BEGIN Stored data

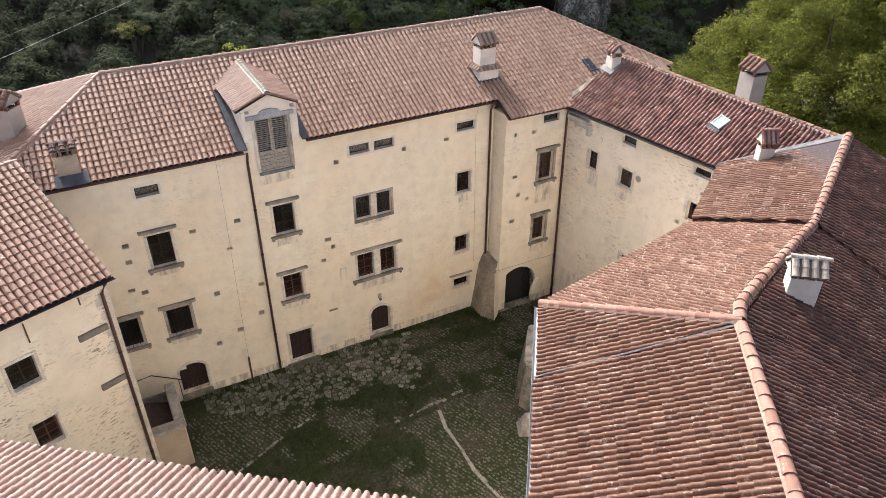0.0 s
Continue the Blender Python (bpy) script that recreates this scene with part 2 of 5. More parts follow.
WOOD_LEAVES = [
    leaf_material("dark_forest_leaves", (0.088, 0.112, 0.055), (0.102, 0.129, 0.063), (0.116, 0.146, 0.07), 0.3),
    leaf_material("deep_green_leaves", (0.072, 0.087, 0.047), (0.082, 0.099, 0.053), (0.092, 0.110, 0.058), 0.3),
    leaf_material("grey_green_leaves", (0.105, 0.116, 0.082), (0.12, 0.132, 0.092), (0.135, 0.149, 0.102), 0.3),
    leaf_material("brownish_leaves", (0.10, 0.088, 0.056), (0.12, 0.106, 0.066), (0.135, 0.119, 0.074), 0.3),
    leaf_material("fresh_green_leaves", (0.09, 0.115, 0.037), (0.122, 0.15, 0.046), (0.16, 0.19, 0.06), 0.3),
]
leaf_lime = leaf_material("yellow_green_leaves", (0.20, 0.235, 0.05), (0.31, 0.345, 0.075), (0.45, 0.475, 0.11), 0.5)
leaf_gold = leaf_material("golden_green_leaves", (0.13, 0.133, 0.036), (0.18, 0.178, 0.047), (0.245, 0.235, 0.06), 0.4)
leaf_chestnut = leaf_material("olive_chestnut_leaves", (0.135, 0.150, 0.030), (0.175, 0.188, 0.037), (0.235, 0.24, 0.05), 0.4)
# umbrella crown stands in shade: its faint sunlight is put into the leaf colour
leaf_umbrella = leaf_material("sun_brightened_straw_leaves", (0.20, 0.20, 0.075), (0.29, 0.285, 0.11), (0.38, 0.37, 0.15), 0.4)
leaf_mid = leaf_material("mid_green_leaves", (0.13, 0.155, 0.042), (0.18, 0.21, 0.055), (0.24, 0.27, 0.075), 0.35)
leaf_pale = leaf_material("pale_green_leaves", (0.23, 0.28, 0.11), (0.32, 0.375, 0.15), (0.44, 0.49, 0.21), 0.4)
leaf_straw = leaf_material("dry_grass_blades", (0.17, 0.165, 0.07), (0.29, 0.27, 0.13), (0.44, 0.40, 0.24), 0.3)
bark_pale = plain("pale_dead_bark", (0.26, 0.23, 0.19), 0.9, vary=0.4, scale=5)
bark = plain("grey_bark", (0.11, 0.09, 0.07), 0.9, vary=0.5, scale=3)


def ground_material():
    n = Nodes("yard_grass_and_earth")
    a = n.noise(0.45, 5, 0.6)
    col = n.ramp(a, (0.30, (0.03, 0.046, 0.012)), (0.48, (0.045, 0.054, 0.018)), (0.62, (0.085, 0.072, 0.048)), (0.78, (0.13, 0.11, 0.08)))
    col = n.mix(n.ramp(n.noise(9, 6, 0.7), (0.4, 0.0), (0.75, 0.7)), col, (0.025, 0.03, 0.01))
    return n.done(col, 0.95, n.noise(14, 6, 0.7), 0.7, 0.05)


def slope_material():
    n = Nodes("forest_floor")
    col = n.ramp(n.noise(0.15, 5, 0.6), (0.35, (0.022, 0.026, 0.013)), (0.65, (0.042, 0.038, 0.024)))
    return n.done(col, 0.95, n.noise(2, 6, 0.7), 0.6, 0.3)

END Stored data

Stated exercise → Write out the listing word for word, omitting the pictures it holds.

Task result →
0.0 s
Continue the Blender Python (bpy) script that recreates this scene with part 2 of 5. More parts follow.
WOOD_LEAVES = [
    leaf_material("dark_forest_leaves", (0.088, 0.112, 0.055), (0.102, 0.129, 0.063), (0.116, 0.146, 0.07), 0.3),
    leaf_material("deep_green_leaves", (0.072, 0.087, 0.047), (0.082, 0.099, 0.053), (0.092, 0.110, 0.058), 0.3),
    leaf_material("grey_green_leaves", (0.105, 0.116, 0.082), (0.12, 0.132, 0.092), (0.135, 0.149, 0.102), 0.3),
    leaf_material("brownish_leaves", (0.10, 0.088, 0.056), (0.12, 0.106, 0.066), (0.135, 0.119, 0.074), 0.3),
    leaf_material("fresh_green_leaves", (0.09, 0.115, 0.037), (0.122, 0.15, 0.046), (0.16, 0.19, 0.06), 0.3),
]
leaf_lime = leaf_material("yellow_green_leaves", (0.20, 0.235, 0.05), (0.31, 0.345, 0.075), (0.45, 0.475, 0.11), 0.5)
leaf_gold = leaf_material("golden_green_leaves", (0.13, 0.133, 0.036), (0.18, 0.178, 0.047), (0.245, 0.235, 0.06), 0.4)
leaf_chestnut = leaf_material("olive_chestnut_leaves", (0.135, 0.150, 0.030), (0.175, 0.188, 0.037), (0.235, 0.24, 0.05), 0.4)
# umbrella crown stands in shade: its faint sunlight is put into the leaf colour
leaf_umbrella = leaf_material("sun_brightened_straw_leaves", (0.20, 0.20, 0.075), (0.29, 0.285, 0.11), (0.38, 0.37, 0.15), 0.4)
leaf_mid = leaf_material("mid_green_leaves", (0.13, 0.155, 0.042), (0.18, 0.21, 0.055), (0.24, 0.27, 0.075), 0.35)
leaf_pale = leaf_material("pale_green_leaves", (0.23, 0.28, 0.11), (0.32, 0.375, 0.15), (0.44, 0.49, 0.21), 0.4)
leaf_straw = leaf_material("dry_grass_blades", (0.17, 0.165, 0.07), (0.29, 0.27, 0.13), (0.44, 0.40, 0.24), 0.3)
bark_pale = plain("pale_dead_bark", (0.26, 0.23, 0.19), 0.9, vary=0.4, scale=5)
bark = plain("grey_bark", (0.11, 0.09, 0.07), 0.9, vary=0.5, scale=3)


def ground_material():
    n = Nodes("yard_grass_and_earth")
    a = n.noise(0.45, 5, 0.6)
    col = n.ramp(a, (0.30, (0.03, 0.046, 0.012)), (0.48, (0.045, 0.054, 0.018)), (0.62, (0.085, 0.072, 0.048)), (0.78, (0.13, 0.11, 0.08)))
    col = n.mix(n.ramp(n.noise(9, 6, 0.7), (0.4, 0.0), (0.75, 0.7)), col, (0.025, 0.03, 0.01))
    return n.done(col, 0.95, n.noise(14, 6, 0.7), 0.7, 0.05)


def slope_material():
    n = Nodes("forest_floor")
    col = n.ramp(n.noise(0.15, 5, 0.6), (0.35, (0.022, 0.026, 0.013)), (0.65, (0.042, 0.038, 0.024)))
    return n.done(col, 0.95, n.noise(2, 6, 0.7), 0.6, 0.3)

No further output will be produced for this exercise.